PROBLEM TO WORK ON:
Return verbatim the inclusive range of lines running from the line that contains "3 of 5. More parts follow." to the line that contains "crack(0.12 + 0.1". Omit every other line.

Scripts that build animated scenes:
++++++++

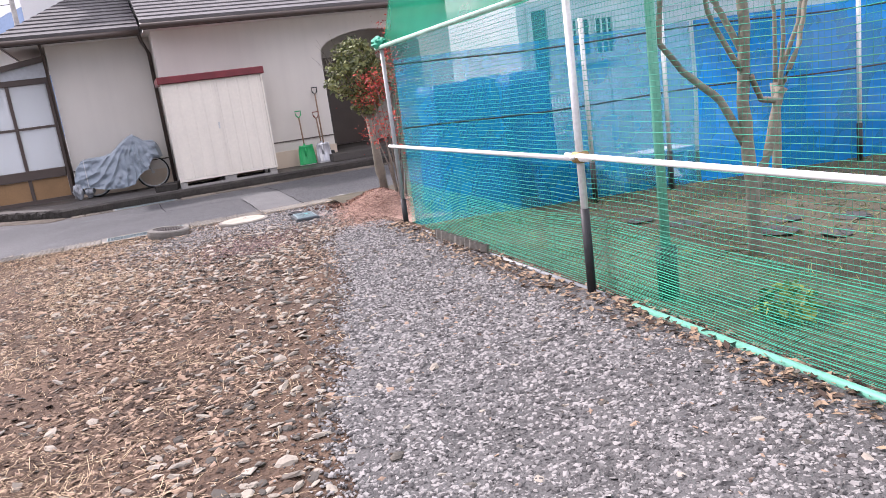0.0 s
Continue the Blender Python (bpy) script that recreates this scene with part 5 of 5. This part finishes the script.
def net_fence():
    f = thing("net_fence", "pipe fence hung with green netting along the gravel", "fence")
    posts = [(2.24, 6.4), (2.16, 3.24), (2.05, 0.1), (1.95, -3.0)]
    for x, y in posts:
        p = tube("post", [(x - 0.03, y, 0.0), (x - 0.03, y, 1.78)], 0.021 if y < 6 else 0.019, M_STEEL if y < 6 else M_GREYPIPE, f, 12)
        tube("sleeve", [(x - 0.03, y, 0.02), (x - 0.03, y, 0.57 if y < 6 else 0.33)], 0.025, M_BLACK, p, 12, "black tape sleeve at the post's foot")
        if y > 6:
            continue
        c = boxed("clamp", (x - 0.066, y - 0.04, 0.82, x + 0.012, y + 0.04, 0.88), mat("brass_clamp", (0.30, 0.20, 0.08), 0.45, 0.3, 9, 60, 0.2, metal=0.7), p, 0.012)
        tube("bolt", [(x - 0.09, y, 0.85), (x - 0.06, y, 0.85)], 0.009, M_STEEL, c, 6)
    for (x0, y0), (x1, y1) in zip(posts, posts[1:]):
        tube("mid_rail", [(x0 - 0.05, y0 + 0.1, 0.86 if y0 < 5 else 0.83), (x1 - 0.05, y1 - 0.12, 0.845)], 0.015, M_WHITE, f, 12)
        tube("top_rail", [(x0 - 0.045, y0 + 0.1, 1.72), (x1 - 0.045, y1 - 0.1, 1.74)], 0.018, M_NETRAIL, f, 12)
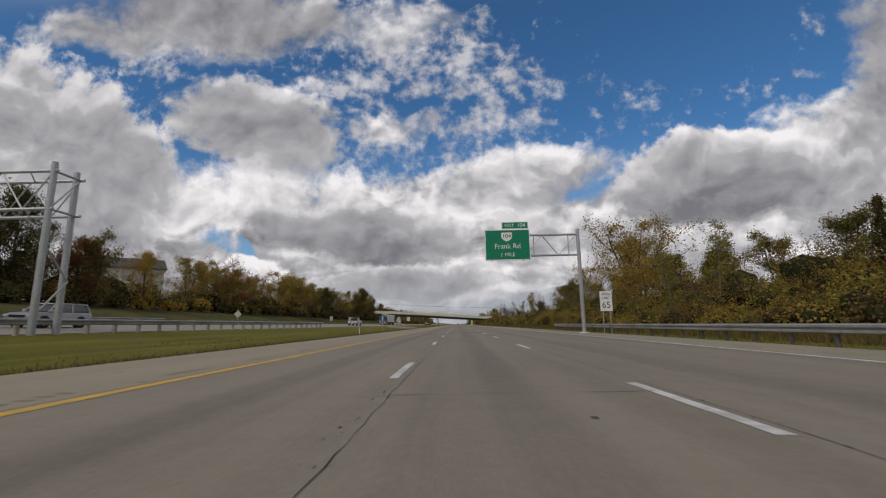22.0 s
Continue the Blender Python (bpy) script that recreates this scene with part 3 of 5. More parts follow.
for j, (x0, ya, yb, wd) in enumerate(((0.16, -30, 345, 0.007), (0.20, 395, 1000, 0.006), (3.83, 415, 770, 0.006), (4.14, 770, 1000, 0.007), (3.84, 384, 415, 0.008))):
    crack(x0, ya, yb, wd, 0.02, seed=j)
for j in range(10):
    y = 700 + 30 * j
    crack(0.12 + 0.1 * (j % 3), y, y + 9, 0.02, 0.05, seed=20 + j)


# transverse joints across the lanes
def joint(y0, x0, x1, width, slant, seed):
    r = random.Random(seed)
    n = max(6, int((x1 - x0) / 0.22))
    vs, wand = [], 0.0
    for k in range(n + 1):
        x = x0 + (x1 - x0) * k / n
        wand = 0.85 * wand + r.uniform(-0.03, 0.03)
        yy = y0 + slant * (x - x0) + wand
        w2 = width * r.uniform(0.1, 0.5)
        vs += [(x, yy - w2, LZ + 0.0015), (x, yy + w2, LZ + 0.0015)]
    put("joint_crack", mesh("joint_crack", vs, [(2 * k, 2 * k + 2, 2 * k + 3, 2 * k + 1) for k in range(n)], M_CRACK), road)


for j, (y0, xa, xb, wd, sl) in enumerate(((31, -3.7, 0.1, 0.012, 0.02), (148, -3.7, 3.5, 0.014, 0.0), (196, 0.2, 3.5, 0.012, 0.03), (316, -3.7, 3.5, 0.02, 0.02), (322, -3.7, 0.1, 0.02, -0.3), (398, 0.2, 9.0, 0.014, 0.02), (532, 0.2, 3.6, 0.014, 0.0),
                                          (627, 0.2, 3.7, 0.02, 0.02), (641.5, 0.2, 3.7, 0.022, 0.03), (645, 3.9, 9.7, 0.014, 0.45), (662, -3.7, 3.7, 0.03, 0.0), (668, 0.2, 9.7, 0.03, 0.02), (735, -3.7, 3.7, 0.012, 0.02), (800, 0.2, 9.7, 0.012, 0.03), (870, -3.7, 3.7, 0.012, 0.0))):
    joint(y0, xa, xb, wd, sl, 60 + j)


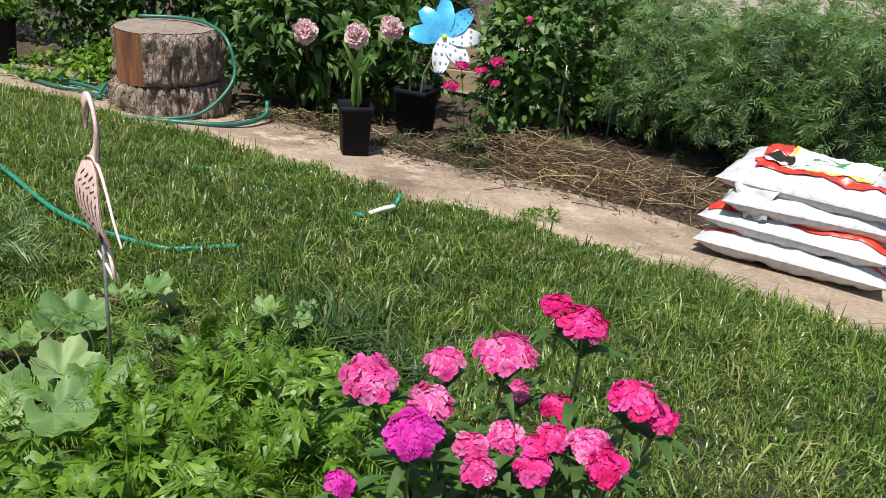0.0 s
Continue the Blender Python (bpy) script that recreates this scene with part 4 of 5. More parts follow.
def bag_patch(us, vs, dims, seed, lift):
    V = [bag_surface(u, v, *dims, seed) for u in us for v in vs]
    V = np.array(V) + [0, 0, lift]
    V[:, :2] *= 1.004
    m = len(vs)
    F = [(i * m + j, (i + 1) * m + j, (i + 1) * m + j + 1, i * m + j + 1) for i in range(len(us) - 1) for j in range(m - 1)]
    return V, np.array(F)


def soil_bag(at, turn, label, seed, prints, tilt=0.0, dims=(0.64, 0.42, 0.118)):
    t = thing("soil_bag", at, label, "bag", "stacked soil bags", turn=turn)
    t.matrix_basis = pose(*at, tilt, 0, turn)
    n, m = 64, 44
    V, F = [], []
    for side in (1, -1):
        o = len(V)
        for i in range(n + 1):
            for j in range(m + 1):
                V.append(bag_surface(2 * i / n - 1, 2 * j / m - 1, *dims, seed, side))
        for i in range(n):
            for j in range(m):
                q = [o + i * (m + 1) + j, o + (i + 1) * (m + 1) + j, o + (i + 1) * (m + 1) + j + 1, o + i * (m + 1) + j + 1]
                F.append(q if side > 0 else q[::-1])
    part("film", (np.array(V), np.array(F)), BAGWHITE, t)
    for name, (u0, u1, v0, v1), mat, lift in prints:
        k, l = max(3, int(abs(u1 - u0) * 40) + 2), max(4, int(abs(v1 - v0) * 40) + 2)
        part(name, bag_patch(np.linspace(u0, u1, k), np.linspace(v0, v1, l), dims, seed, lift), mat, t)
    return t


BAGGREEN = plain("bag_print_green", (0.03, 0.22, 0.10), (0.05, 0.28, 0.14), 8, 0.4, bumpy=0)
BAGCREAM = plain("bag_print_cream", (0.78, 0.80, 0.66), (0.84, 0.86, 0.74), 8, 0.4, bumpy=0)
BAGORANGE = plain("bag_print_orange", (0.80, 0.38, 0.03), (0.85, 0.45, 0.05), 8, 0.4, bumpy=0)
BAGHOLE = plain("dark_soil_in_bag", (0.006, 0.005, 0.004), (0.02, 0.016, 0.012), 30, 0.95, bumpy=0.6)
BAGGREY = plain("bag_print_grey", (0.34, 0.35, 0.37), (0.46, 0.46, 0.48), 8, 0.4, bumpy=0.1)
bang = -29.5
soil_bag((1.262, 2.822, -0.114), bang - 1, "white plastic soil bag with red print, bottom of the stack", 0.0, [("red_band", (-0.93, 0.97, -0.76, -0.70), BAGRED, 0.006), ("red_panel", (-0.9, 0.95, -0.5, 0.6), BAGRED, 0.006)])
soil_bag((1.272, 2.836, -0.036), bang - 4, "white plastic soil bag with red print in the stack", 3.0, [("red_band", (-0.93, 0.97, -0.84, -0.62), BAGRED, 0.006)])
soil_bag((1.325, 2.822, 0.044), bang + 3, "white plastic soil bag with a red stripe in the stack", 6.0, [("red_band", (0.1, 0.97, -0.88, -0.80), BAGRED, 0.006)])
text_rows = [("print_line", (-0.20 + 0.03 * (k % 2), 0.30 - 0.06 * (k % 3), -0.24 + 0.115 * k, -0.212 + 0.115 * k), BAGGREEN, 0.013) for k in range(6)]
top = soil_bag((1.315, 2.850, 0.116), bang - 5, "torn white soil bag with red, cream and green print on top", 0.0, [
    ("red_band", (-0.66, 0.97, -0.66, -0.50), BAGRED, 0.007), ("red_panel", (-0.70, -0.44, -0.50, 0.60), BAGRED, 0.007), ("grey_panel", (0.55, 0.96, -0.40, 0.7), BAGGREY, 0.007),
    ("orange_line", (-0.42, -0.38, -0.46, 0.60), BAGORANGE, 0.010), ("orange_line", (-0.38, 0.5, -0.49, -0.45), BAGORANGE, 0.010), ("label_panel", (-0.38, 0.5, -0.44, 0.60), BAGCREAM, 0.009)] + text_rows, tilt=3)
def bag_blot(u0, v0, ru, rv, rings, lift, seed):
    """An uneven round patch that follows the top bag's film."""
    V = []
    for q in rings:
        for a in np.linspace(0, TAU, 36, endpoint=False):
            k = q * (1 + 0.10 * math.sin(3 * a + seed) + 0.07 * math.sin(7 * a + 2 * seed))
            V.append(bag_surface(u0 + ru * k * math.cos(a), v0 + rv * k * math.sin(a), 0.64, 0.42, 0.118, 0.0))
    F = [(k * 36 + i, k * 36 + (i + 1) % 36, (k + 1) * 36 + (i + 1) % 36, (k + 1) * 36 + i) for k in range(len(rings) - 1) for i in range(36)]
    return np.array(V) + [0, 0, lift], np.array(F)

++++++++

ANSWER TO THE TASK:
Continue the Blender Python (bpy) script that recreates this scene with part 3 of 5. More parts follow.
for j, (x0, ya, yb, wd) in enumerate(((0.16, -30, 345, 0.007), (0.20, 395, 1000, 0.006), (3.83, 415, 770, 0.006), (4.14, 770, 1000, 0.007), (3.84, 384, 415, 0.008))):
    crack(x0, ya, yb, wd, 0.02, seed=j)
for j in range(10):
    y = 700 + 30 * j
    crack(0.12 + 0.1 * (j % 3), y, y + 9, 0.02, 0.05, seed=20 + j)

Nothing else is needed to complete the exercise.